[Stored data]
^^^^^^^^^^^^^^^^

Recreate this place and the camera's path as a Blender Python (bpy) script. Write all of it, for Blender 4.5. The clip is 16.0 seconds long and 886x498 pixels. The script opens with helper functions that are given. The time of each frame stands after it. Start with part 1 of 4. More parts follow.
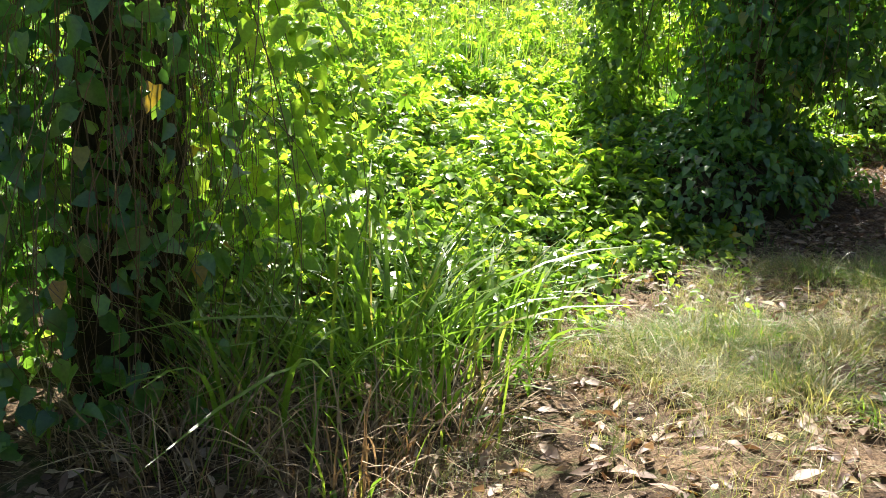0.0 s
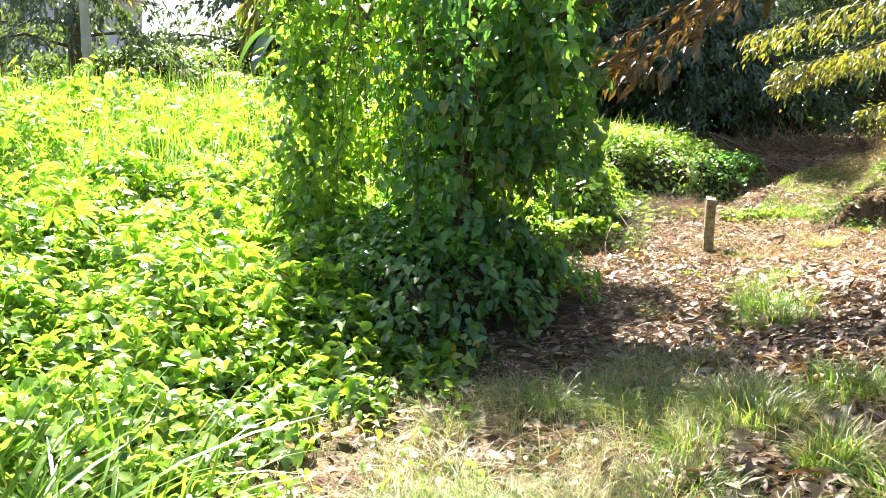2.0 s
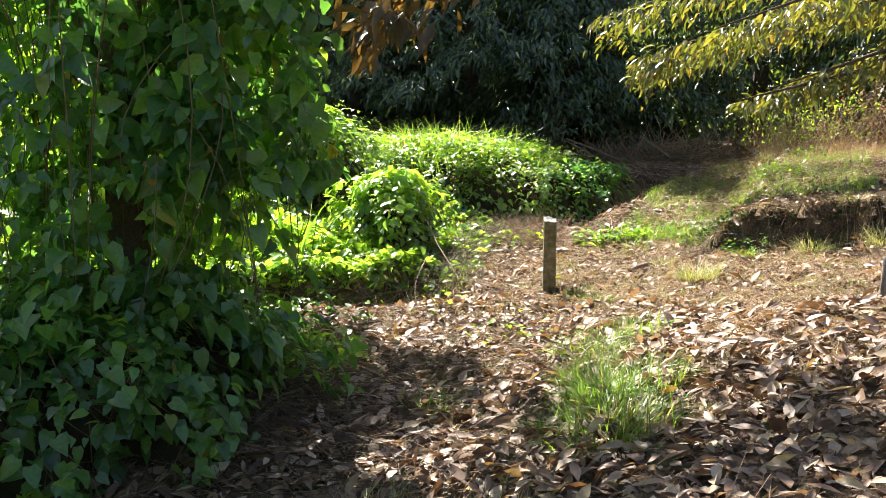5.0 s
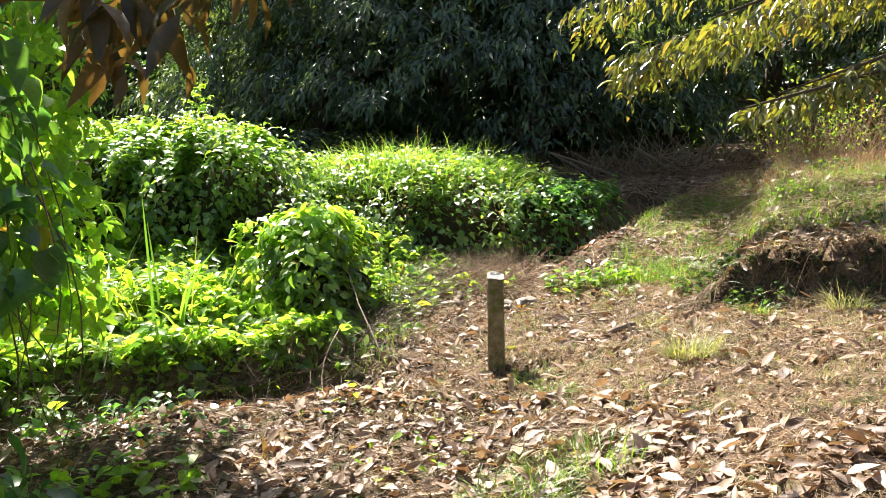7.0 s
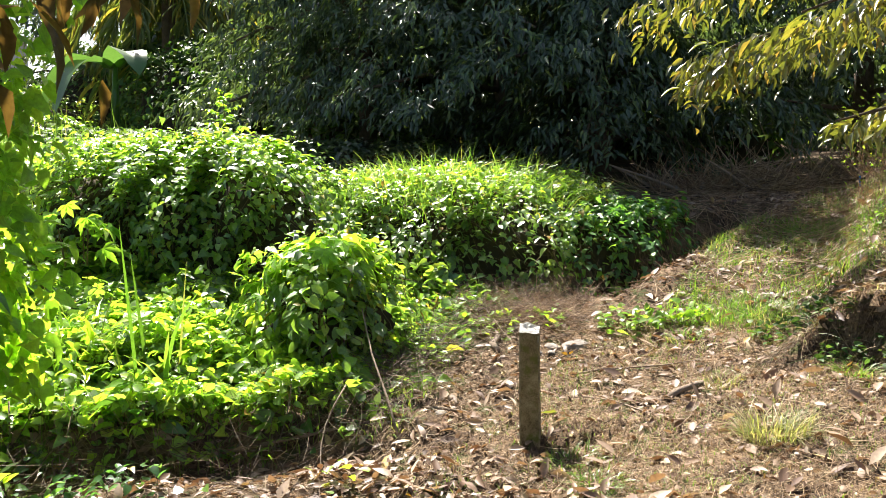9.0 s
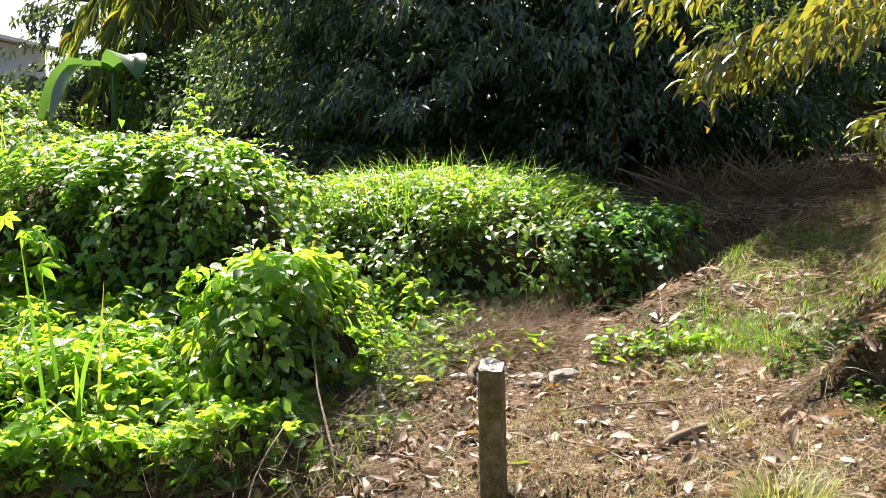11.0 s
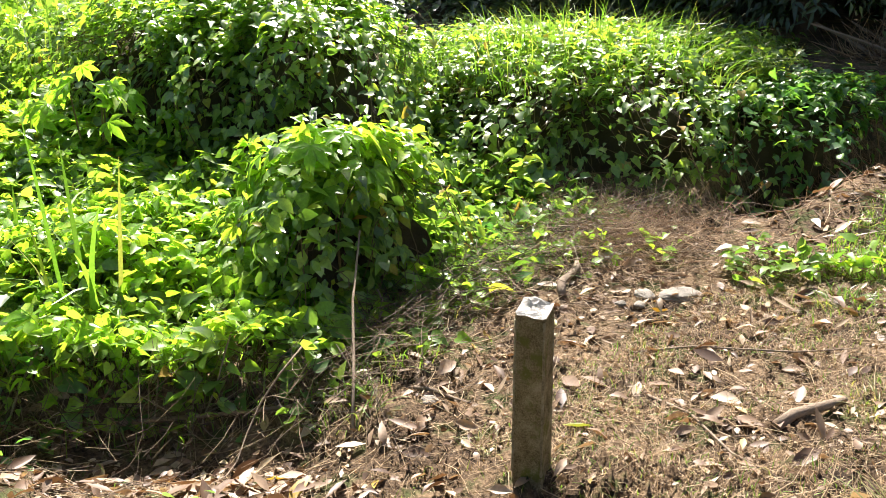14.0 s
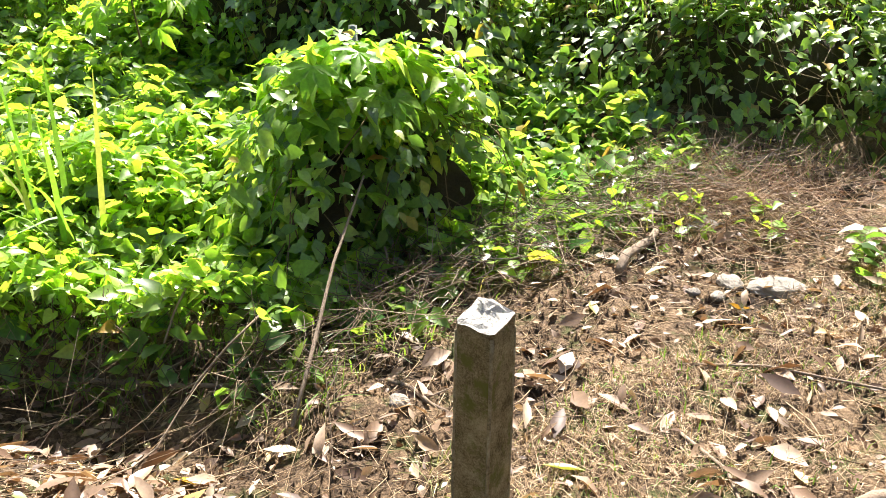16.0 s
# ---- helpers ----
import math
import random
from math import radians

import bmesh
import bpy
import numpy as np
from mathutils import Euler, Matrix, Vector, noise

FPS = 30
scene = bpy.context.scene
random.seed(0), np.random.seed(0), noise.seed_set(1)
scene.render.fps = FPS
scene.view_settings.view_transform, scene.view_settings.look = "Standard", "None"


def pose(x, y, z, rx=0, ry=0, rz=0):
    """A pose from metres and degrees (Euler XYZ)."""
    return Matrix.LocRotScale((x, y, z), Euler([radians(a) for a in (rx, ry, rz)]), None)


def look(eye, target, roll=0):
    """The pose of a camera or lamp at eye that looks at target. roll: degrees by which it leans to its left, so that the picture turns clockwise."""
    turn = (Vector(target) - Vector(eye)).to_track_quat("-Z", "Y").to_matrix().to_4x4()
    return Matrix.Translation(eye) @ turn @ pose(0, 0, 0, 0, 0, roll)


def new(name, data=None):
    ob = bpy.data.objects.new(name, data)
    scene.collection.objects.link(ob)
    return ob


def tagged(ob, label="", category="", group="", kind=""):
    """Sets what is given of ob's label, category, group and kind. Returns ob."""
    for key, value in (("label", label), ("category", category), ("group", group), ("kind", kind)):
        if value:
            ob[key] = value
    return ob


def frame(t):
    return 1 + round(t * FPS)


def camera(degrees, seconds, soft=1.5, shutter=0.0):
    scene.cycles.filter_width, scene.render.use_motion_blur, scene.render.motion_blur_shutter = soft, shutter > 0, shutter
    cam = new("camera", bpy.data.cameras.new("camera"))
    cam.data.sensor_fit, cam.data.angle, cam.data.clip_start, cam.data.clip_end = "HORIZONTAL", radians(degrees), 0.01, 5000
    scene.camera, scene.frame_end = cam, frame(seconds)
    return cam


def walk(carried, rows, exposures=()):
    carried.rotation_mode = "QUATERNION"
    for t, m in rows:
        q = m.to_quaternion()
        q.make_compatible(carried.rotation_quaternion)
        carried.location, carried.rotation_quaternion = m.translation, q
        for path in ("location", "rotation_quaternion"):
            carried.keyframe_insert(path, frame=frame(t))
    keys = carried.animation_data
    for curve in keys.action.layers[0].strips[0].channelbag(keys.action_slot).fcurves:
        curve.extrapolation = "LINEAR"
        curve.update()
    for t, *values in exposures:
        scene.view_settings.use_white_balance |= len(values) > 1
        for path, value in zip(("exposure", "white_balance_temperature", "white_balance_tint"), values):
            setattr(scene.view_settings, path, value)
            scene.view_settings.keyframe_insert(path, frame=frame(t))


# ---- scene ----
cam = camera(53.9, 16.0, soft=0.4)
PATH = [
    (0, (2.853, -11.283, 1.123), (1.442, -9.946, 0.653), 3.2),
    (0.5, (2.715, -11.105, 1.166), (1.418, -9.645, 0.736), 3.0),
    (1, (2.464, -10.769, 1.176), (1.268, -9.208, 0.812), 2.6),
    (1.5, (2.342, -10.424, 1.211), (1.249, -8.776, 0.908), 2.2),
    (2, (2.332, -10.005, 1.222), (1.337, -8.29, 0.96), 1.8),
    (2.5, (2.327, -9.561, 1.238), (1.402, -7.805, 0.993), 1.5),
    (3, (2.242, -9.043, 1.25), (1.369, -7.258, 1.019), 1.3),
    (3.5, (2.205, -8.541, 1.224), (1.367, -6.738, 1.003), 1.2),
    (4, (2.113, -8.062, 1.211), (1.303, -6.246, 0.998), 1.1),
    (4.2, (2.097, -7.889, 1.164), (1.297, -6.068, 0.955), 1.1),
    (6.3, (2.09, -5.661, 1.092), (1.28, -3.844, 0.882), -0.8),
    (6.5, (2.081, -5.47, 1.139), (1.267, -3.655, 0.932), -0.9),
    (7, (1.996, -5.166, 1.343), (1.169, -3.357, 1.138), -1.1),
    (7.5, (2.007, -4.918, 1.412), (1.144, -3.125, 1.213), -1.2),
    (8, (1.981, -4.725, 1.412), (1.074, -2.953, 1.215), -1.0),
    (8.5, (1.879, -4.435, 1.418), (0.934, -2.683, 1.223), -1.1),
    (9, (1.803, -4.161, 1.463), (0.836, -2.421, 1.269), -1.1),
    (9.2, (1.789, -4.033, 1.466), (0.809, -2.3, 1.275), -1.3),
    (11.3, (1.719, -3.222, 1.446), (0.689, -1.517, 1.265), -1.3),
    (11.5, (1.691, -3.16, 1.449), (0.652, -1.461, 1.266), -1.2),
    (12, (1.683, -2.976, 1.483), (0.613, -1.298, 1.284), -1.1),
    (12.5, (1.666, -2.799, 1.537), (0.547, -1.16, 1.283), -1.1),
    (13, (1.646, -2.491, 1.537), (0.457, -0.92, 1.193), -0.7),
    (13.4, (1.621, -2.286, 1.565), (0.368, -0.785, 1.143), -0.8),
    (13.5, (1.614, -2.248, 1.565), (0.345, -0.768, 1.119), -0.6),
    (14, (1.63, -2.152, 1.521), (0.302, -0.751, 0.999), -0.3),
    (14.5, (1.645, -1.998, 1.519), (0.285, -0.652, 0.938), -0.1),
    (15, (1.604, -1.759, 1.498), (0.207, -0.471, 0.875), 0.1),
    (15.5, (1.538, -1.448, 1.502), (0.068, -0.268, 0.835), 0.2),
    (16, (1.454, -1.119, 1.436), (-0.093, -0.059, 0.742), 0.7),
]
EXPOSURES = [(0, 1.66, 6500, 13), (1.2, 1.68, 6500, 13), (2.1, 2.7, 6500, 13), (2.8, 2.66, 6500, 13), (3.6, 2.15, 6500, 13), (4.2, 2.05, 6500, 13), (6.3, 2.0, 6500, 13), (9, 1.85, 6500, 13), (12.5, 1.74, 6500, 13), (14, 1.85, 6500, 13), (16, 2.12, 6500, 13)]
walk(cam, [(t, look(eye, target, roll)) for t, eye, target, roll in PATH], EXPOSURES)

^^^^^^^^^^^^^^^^

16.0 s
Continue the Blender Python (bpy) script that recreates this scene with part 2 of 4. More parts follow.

^^^^^^^^^^^^^^^^

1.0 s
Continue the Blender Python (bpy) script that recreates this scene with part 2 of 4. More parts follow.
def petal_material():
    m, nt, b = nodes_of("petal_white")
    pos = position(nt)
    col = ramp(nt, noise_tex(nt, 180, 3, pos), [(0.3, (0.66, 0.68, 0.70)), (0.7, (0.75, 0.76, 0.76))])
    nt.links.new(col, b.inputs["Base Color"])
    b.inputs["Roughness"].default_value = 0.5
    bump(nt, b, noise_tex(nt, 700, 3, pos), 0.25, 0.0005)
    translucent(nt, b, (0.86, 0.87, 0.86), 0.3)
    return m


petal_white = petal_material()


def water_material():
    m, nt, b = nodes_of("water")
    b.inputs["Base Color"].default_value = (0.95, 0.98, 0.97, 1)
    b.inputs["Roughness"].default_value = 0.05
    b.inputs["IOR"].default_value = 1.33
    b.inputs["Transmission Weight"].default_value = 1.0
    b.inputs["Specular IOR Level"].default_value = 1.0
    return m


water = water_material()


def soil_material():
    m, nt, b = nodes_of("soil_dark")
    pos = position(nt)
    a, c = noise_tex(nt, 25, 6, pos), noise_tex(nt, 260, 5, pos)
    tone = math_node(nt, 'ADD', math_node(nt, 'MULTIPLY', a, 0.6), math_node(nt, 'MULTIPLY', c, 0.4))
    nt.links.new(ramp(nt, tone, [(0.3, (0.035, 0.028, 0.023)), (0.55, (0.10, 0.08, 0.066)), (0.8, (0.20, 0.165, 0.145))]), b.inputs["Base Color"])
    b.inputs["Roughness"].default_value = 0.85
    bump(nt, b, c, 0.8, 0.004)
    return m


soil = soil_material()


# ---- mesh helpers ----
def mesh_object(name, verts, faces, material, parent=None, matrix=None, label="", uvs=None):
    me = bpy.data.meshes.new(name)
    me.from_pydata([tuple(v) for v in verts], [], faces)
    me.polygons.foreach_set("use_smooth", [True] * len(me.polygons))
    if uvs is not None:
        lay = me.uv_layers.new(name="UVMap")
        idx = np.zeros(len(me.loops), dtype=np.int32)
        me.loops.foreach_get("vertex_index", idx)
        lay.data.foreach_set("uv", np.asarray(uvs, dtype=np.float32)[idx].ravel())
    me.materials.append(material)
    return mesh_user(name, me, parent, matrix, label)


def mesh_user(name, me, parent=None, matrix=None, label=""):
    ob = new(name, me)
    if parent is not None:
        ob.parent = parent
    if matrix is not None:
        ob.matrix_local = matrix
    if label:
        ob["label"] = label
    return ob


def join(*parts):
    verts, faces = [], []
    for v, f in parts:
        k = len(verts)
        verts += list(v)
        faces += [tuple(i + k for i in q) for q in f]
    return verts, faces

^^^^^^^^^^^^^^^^

Starting at the line that contains "carried.keyframe_insert(path, frame=frame(t))", repeat each line exactly, and stop after the line that contains "setattr(scene.view_settings, path, value)".

[Response below]
            carried.keyframe_insert(path, frame=frame(t))
    keys = carried.animation_data
    for curve in keys.action.layers[0].strips[0].channelbag(keys.action_slot).fcurves:
        curve.extrapolation = "LINEAR"
        curve.update()
    for t, *values in exposures:
        scene.view_settings.use_white_balance |= len(values) > 1
        for path, value in zip(("exposure", "white_balance_temperature", "white_balance_tint"), values):
            setattr(scene.view_settings, path, value)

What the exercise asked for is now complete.